Record-breaking rains caused flooding in the city and flight delays in the region on Friday.
Two tracks at Penn Station were out of service because of flooding, and parts of West Side Highway, along the Hudson River, were closed in both directions.
A National Weather Service meteorologist said 3 inches of rain fell in Central Park, almost double the previous May 5 record of 1.55 inches in 1871.
The roof of the $4 billion transit hub at the World Trade Center leaked during the heavy rains.
A spokesman for the Port Authority of New York and New Jersey, which runs the facility, said World Trade Center officials had identified the areas where the leaks occurred and would take steps to mitigate future problems.
The transit hub, which doubles as a high-end shopping mall, opened last year after years of delays and cost overruns.
Flooding disrupted service on several subway lines and PATH lines between New York and New Jersey.
Online images showed waterfalls cascading around columns beneath the Gowanus Expressway in Brooklyn. Taxis and cars crossing Central Park and parts of Staten Island were up to their hubcaps in murky water.
Flight-tracking website FlightAware said New Jersey's Newark Liberty International Airport was seeing inbound flight delays of about three hours.
Meanwhile the most active severe weather day since the mid-1980's in Washington State
There were as many as 2,500 cloud-to-ground lightning strikes recorded during the thunderstorm that knocked out power to thousands and flooded roadways across Western Washington Thursday.
It was one of - if not the - most active severe weather day since the mid-1980s, according to data from the National Weather Service.
Eight Severe Thunderstorm Warnings were issued, which is more than in the past five years combined, according to KIRO 7 Meteorologist Morgan Palmer.
Fewer than 10,000 Puget Sound Energy customers are without power.
Only a handful of Seattle City Light customers are in the dark.
A number of drivers were trapped for hours by the storm that knocked down a power pole.
levees along the Missouri River in Missouri are losing the battle against floodwaters
At least 14 levees along the Missouri River in Missouri are losing the battle against floodwaters.
The Missouri Levee and Drainage District Association said Thursday that seven levees have been overtopped by water and seven more have been breached, with water pouring through them.
The levees are in rural areas and the impact is mostly on farmland.
Portions of the Missouri and Mississippi rivers remain well above flood stage.
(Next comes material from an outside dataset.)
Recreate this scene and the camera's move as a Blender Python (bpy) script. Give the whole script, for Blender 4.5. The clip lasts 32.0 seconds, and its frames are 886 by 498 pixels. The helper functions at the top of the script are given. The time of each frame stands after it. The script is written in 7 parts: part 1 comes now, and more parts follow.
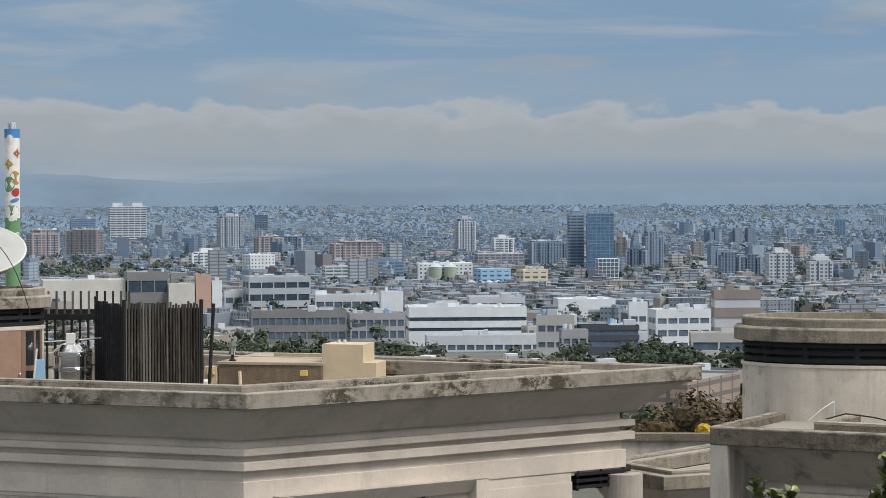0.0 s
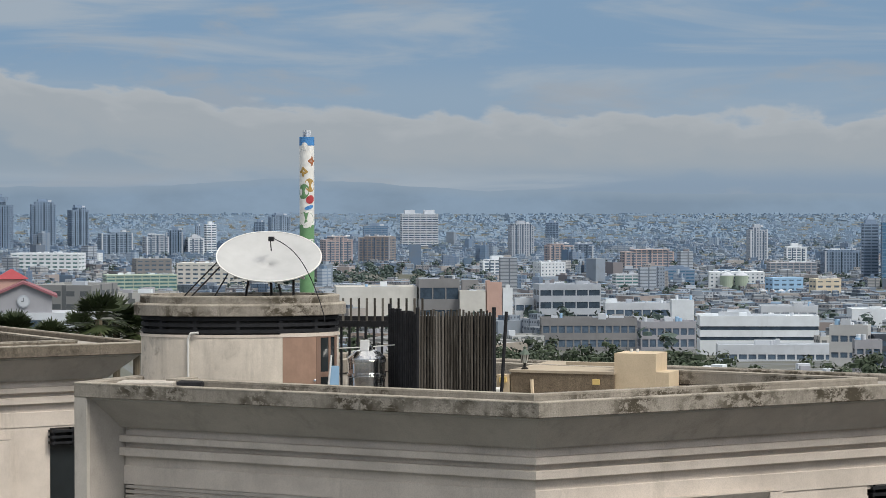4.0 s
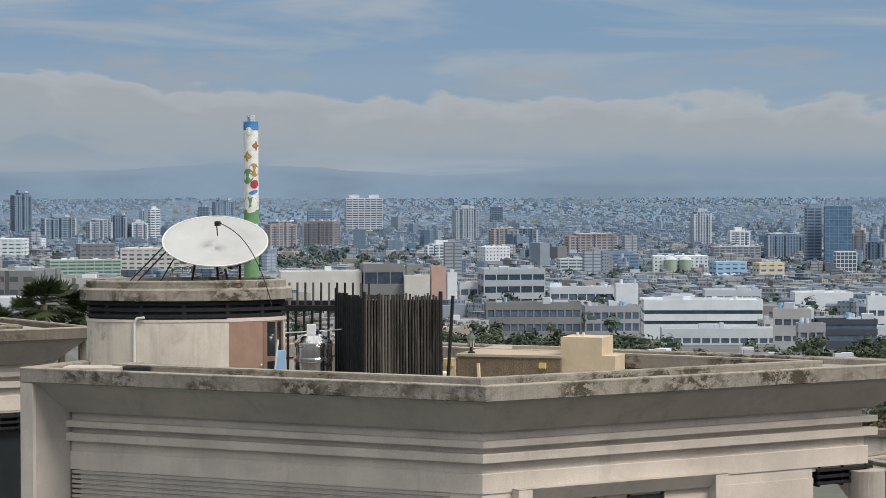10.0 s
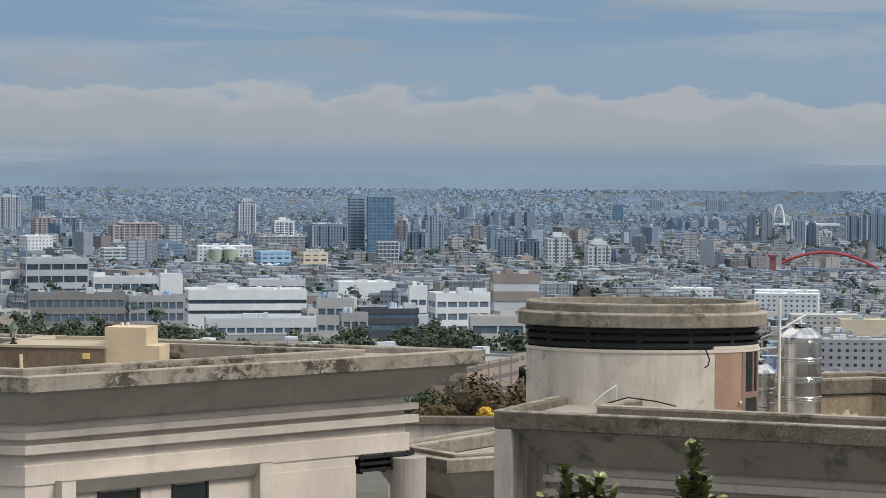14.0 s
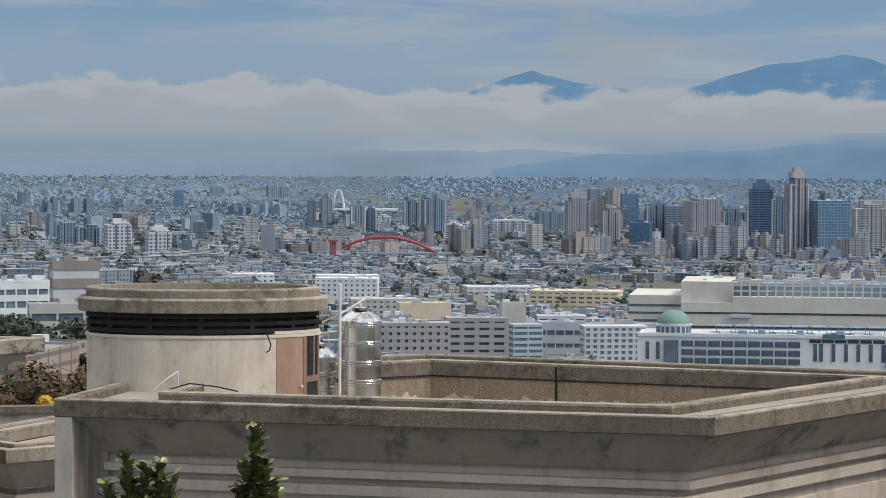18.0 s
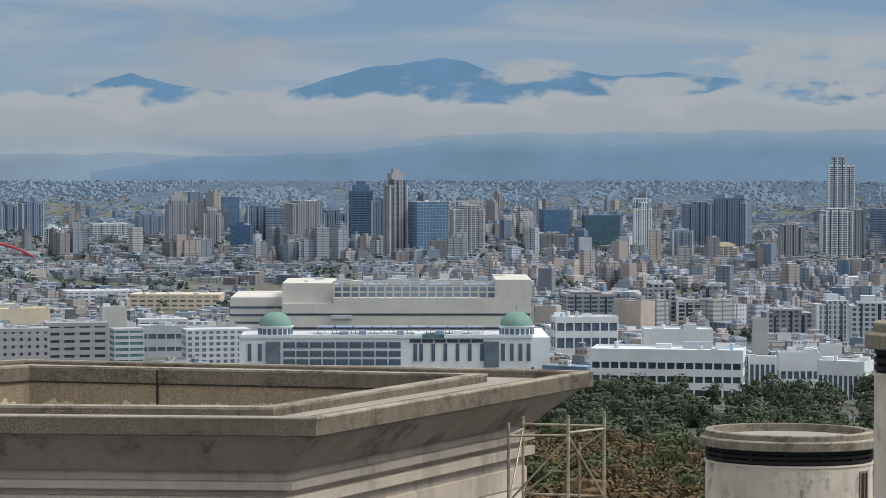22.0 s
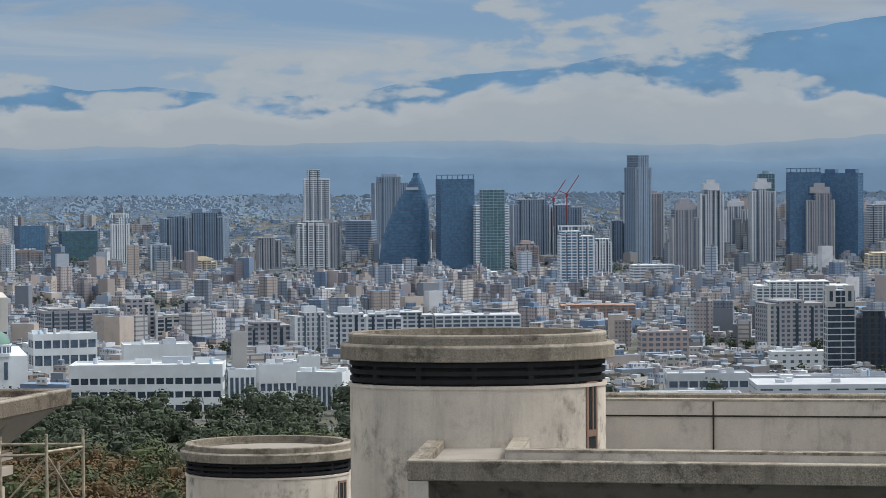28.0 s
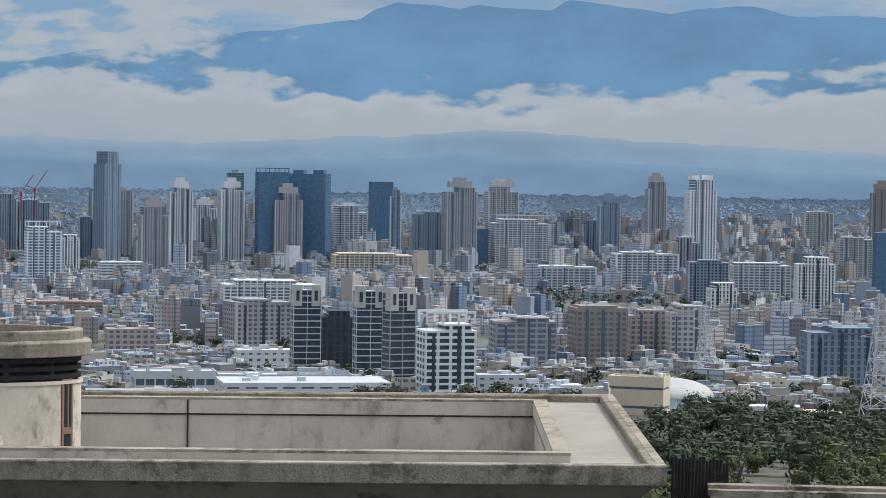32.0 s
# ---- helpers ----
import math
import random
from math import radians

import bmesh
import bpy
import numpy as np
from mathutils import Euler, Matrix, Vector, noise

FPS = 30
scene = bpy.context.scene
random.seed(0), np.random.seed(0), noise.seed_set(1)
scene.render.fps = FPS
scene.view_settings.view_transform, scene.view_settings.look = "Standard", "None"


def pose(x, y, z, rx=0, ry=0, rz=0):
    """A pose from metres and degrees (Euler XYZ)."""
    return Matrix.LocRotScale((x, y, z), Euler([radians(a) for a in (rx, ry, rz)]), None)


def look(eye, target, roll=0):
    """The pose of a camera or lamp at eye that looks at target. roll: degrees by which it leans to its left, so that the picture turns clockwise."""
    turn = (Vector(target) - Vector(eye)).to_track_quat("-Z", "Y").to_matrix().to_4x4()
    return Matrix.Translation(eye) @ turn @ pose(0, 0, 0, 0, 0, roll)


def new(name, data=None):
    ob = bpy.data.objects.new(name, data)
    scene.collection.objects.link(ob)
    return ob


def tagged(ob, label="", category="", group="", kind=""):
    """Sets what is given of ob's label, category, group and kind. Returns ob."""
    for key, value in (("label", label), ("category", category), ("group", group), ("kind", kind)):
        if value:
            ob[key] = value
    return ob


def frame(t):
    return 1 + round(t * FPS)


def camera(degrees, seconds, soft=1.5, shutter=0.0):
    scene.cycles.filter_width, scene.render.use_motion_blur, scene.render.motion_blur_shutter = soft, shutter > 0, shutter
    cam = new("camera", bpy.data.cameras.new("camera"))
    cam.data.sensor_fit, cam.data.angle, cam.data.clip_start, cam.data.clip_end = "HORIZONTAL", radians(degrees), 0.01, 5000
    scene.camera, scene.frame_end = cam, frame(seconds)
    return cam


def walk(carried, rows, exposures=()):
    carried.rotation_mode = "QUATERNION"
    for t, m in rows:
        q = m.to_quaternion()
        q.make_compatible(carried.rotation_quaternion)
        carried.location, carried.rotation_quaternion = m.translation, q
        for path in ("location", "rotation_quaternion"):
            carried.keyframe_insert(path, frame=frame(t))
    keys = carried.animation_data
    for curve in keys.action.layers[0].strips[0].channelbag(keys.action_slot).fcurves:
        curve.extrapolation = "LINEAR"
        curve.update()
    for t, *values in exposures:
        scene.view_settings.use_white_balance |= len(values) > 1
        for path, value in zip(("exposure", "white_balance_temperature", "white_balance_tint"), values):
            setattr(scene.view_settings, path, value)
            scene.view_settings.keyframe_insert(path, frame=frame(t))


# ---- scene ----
# ---- camera: one standing point on a terrace, panning ----
EYE = 16.0
cam = camera(19.88, 32.0, soft=0.45)


def held(t, turn, down, lean, x, y, z):
    # turn: clockwise from +y; down: below level; lean: clockwise turn of the picture
    return t, pose(x, y, EYE + z, 90 - down, 0, -turn) @ pose(0, 0, 0, 0, 0, lean)


walk(cam, [
    held(0.0, -0.000, 1.482, -0.142, 0.109, -0.004, -0.010),
    held(0.5, -0.780, 1.501, -0.015, 0.094, -0.051, 0.005),
    held(1.0, -1.576, 1.486, -0.292, 0.106, 0.006, 0.014),
    held(1.5, -2.373, 1.458, -0.197, 0.098, -0.012, -0.004),
    held(2.0, -3.124, 1.456, -0.157, 0.095, -0.047, 0.028),
    held(2.5, -4.004, 1.410, -0.121, 0.080, 0.010, 0.003),
    held(3.0, -4.812, 1.366, -0.095, 0.068, 0.064, 0.016),
    held(3.5, -5.720, 1.323, -0.010, 0.051, 0.140, 0.005),
    held(5.5, -8.908, 1.246, -0.081, 0.037, 0.174, 0.000),
    held(6.0, -9.720, 1.226, 0.047, 0.019, 0.200, -0.018),
    held(6.5, -10.519, 1.248, -0.152, 0.014, 0.241, -0.005),
    held(7.0, -11.278, 1.278, -0.103, 0.004, 0.219, -0.010),
    held(7.5, -11.722, 1.332, -0.585, -0.012, 0.247, -0.008),
    held(8.0, -11.498, 1.341, -0.534, -0.000, 0.230, -0.011),
    held(8.5, -9.282, 1.377, -0.424, 0.019, 0.183, -0.021),
    held(9.0, -7.068, 1.457, -0.258, 0.024, 0.129, -0.014),
    held(9.5, -5.754, 1.596, -0.150, 0.009, 0.121, -0.016),
    held(10.0, -5.320, 1.646, -0.097, 0.005, 0.096, -0.004),
    held(10.5, -4.414, 1.711, -0.031, 0.016, 0.106, 0.000),
    held(11.0, -3.311, 1.730, -0.038, 0.011, 0.110, -0.024),
    held(11.5, -1.971, 1.761, -0.043, 0.009, 0.077, 0.007),
    held(12.0, -0.346, 1.803, -0.047, 0.008, 0.064, -0.013),
    held(12.5, 1.587, 1.832, 0.165, 0.008, 0.018, -0.011),
    held(13.0, 2.925, 1.846, 0.324, -0.004, 0.021, -0.008),
    held(13.5, 3.939, 1.822, 0.350, -0.008, -0.005, -0.001),
    held(14.0, 4.980, 1.858, 0.345, -0.004, -0.005, 0.004),
    held(14.5, 6.574, 1.864, 0.413, -0.004, -0.022, -0.012),
    held(16.5, 11.024, 1.992, 0.355, 0.033, 0.059, 0.002),
    held(17.0, 12.372, 2.024, 0.256, 0.043, 0.090, -0.017),
    held(17.5, 13.482, 2.105, 0.221, 0.027, 0.043, -0.006),
    held(18.0, 14.913, 2.127, 0.293, -0.002, -0.018, -0.000),
    held(18.5, 16.086, 2.136, 0.211, 0.002, -0.019, 0.009),
    held(19.0, 17.186, 2.130, 0.102, 0.014, 0.002, -0.002),
    held(19.5, 18.390, 2.098, -0.024, 0.009, -0.022, -0.003),
    held(20.0, 19.874, 2.111, -0.016, -0.010, -0.089, -0.007),
    held(20.5, 20.777, 2.134, -0.092, -0.008, -0.078, -0.003),
    held(21.0, 21.775, 2.140, 0.121, -0.015, -0.092, -0.004),
    held(21.5, 22.666, 2.092, -0.055, -0.019, -0.092, 0.003),
    held(22.0, 23.942, 2.044, 0.058, -0.006, -0.079, -0.006),
    held(22.5, 25.186, 1.948, 0.076, 0.020, -0.044, -0.011),
    held(23.0, 26.314, 1.845, 0.073, 0.035, -0.026, -0.006),
    held(23.5, 27.508, 1.793, -0.052, 0.037, -0.013, -0.003),
    held(24.0, 28.594, 1.729, -0.110, 0.042, -0.005, 0.000),
    held(24.5, 29.592, 1.626, -0.160, 0.033, -0.042, -0.006),
    held(25.0, 30.766, 1.634, -0.263, 0.003, -0.095, -0.007),
    held(25.5, 31.715, 1.612, -0.196, -0.025, -0.119, -0.006),
    held(26.0, 32.937, 1.624, -0.405, -0.051, -0.173, 0.001),
    held(26.5, 34.592, 1.661, -0.534, -0.061, -0.191, -0.004),
    held(28.5, 36.679, 1.784, -0.332, -0.017, -0.166, 0.022),
    held(29.0, 39.171, 1.693, -0.233, -0.019, -0.156, 0.031),
    held(29.5, 41.886, 1.688, 0.236, 0.038, -0.098, 0.007),
    held(30.0, 42.554, 1.757, 0.385, 0.060, -0.041, 0.011),
    held(30.5, 43.300, 1.819, 0.238, -0.149, -0.150, 0.016),
    held(31.0, 45.189, 1.843, 0.394, -0.257, -0.224, 0.023),
    held(31.5, 46.697, 1.836, 0.593, -0.293, -0.231, 0.038),
    held(32.0, 47.745, 1.763, 0.847, -0.320, -0.241, 0.034),
], [(0.0, -0.03, 6500, 10), (12.0, -0.03, 6500, 10), (24.0, -0.05, 6450, 10), (29.0, 0.04, 6350, 10), (32.0, 0.12, 6280, 10)])

# ---- world, sun ----
def nd(tree, kind, **values):
    n = tree.nodes.new(kind)
    for k, v in values.items():
        if k in n.inputs:
            n.inputs[k].default_value = v
    return n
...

Up to a foot of rain fell in parts of Missouri last weekend, and much of the central U.S. has seen several additional inches of rain over the past two days.
The worst flood damage has been along smaller rivers like the Black River in southeast Missouri and northeast Arkansas, and the Meramec River in suburban St. Louis.
Officials are warning of the dangers left behind by a devastating flood as hundreds of displaced residents prepare to return to their homes along the Meramec River in suburban St. Louis.
The Meramec reached record and near-record levels at several towns after torrential rains last weekend caused a sudden jump in the river level.
At least 200 homes and dozens of businesses were damaged.
Missouri is among several states in the central U.S. where dangerous floods have occurred.
Nine deaths are blamed on the flooding. St. Louis County officials are warning that floodwater can contain raw sewage, chemicals and others dangers.